The European Securities and Markets Authority has confirmed that certain discussions related to Britain’s departure have excluded the UK itself.
The confirmation, which did not provide further clarification, is consistent with what the British financial regulator claims is currently happening. Financial Conduct Authority (FCA) chief executive Andrew Bailey has revealed that FCA has been shut out from some talks, according to a report by the
Financial Times.
“There are times when they want to discuss Brexit without us being present, and there are issues they want to discuss amongst themselves, so we have a bit of shuttling in and then shuttling out,” said Bailey, as quoted by the report.
Sharing the same dynamics now are the Bank of England’s Prudential Regulation Authority and the European Banking Authority, according to the report which cited officials.
Last year the British Insurance Brokers’ Association (BIBA) said the FCA has played an important role in the development of the financial services regulations that are applied across Europe.
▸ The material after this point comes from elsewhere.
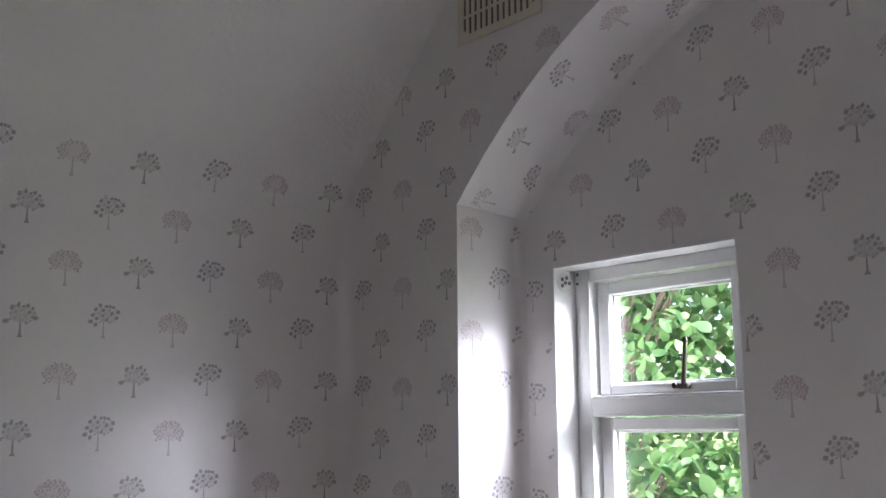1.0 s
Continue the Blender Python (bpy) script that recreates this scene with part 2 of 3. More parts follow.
def make_front_wall():
    """Wall with a wide low arch cut through it."""
    bm = bmesh.new()
    n = 160
    a0 = math.asin((JAMB - XC) / R_OUT)
    arc = [XC + R_OUT * math.sin(a0 - 2 * a0 * i / n) for i in range(n + 1)]
    arc[0], arc[-1] = JAMB, 2 * XC - JAMB
    # face left and right of the opening and above the arch
    side = [XL - 0.02 + (JAMB - XL + 0.02) * i / 12 for i in range(13)]

    def face_strip(points):
        cols = []
        for x, low in points:
            cols.append((bm.verts.new((x, YF, low)), bm.verts.new((x, YF, max(low + 0.01, roof_z(x) + 0.03)))))
        for (a, b), (c, d) in zip(cols, cols[1:]):
            bm.faces.new((a, c, d, b))

    face_strip([(x, 0.0) for x in side])
    face_strip([(2 * XC - x, 0.0) for x in side])
    lip = {x: arch_out(x) + 0.0022 * noise.noise((x * 23, 0.3, 0.7)) + 0.0012 * noise.noise((x * 70, 4.3, 0.7)) for x in arc}
    face_strip([(x, lip[x]) for x in arc])
    # soft round in the corners with the side walls
    rc = 0.035
    for side_sign, xw in ((1, XL), (-1, XR)):
        cols = []
        for i in range(9):
            a = math.pi / 2 * i / 8
            x, y = xw + side_sign * (rc - rc * math.cos(a) + 0.0004), YF - rc + rc * math.sin(a) - 0.0004
            cols.append((bm.verts.new((x, y, 0.0)), bm.verts.new((x, y, FOLD + 0.06))))
        for (a, b), (c, d) in zip(cols, cols[1:]):
            bm.faces.new((a, c, d, b)).smooth = True
    # reveal: jambs and soffit, with a soft round where they meet the back of the recess
    z_fold = lip[arc[0]]
    side_path = [(JAMB, z) for z in (0.0, 0.6, 1.2, z_fold - 0.012)]
    path = side_path + [(x, lip[x]) for x in arc] + [(2 * XC - x, z) for x, z in reversed(side_path)]
    turns = [Vector((1, 0))] * 4 + [inward(x) for x in arc] + [Vector((-1, 0))] * 4
    turns[4], turns[-5] = (turns[4] + turns[3]).normalized(), (turns[-5] + turns[-4]).normalized()
    inner = []
    for x, z in path:
        xi = XC + (x - XC) * (XC - INNER) / (XC - JAMB)
        zi = z if z < 1.5 else arch_in(xi)
        inner.append((xi, zi))
    rings = []
    for k in DEPTH:
        rings.append([bm.verts.new((x + (xi - x) * k + n.x * ease(k), YF * (1 - k) - 0.0005 * (k == 1.0), z + (zi - z) * k + n.y * ease(k))) for (x, z), (xi, zi), n in zip(path, inner, turns)])
    for a, b in zip(rings, rings[1:]):
        for i in range(len(a) - 1):
            f = bm.faces.new((a[i], a[i + 1], b[i + 1], b[i]))
            f.smooth = True
    bmesh.ops.remove_doubles(bm, verts=bm.verts[:], dist=0.0004)
    # sharp fold where jamb and soffit meet
    for ed in bm.edges:
        a, b = (v.co for v in ed.verts)
        if abs(a.y - b.y) > 0.0005 and abs(a.x - b.x) < 0.02 and min(abs(a.x - JAMB), abs(a.x - 2 * XC + JAMB)) < 0.025 and abs(a.z - z_fold) < 0.03 and abs(b.z - z_fold) < 0.03:
            ed.smooth = False
    ob = whole("wall_front", bm, PAPER, "white wallpapered wall with a wide low arch and printed trees", "wall", "structure")
    return ob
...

Prior to the Brexit negotiations, BIBA highlighted the importance of having comparable regulatory regimes in order to continue the free flow of business between the European Union and the UK.
“In a post-Brexit economy, regulation will be an even bigger factor for foreign investors in deciding where to place capital investment and it is vital that our regulatory regime helps the UK actively compete,” added BIBA in a letter sent to the government ahead of the talks.
Meanwhile, the London Market Group sees Brexit as an opportunity for the current regulatory environment to be reviewed to ensure that domestic regulation remains proportionate and that London is not put at a disadvantage.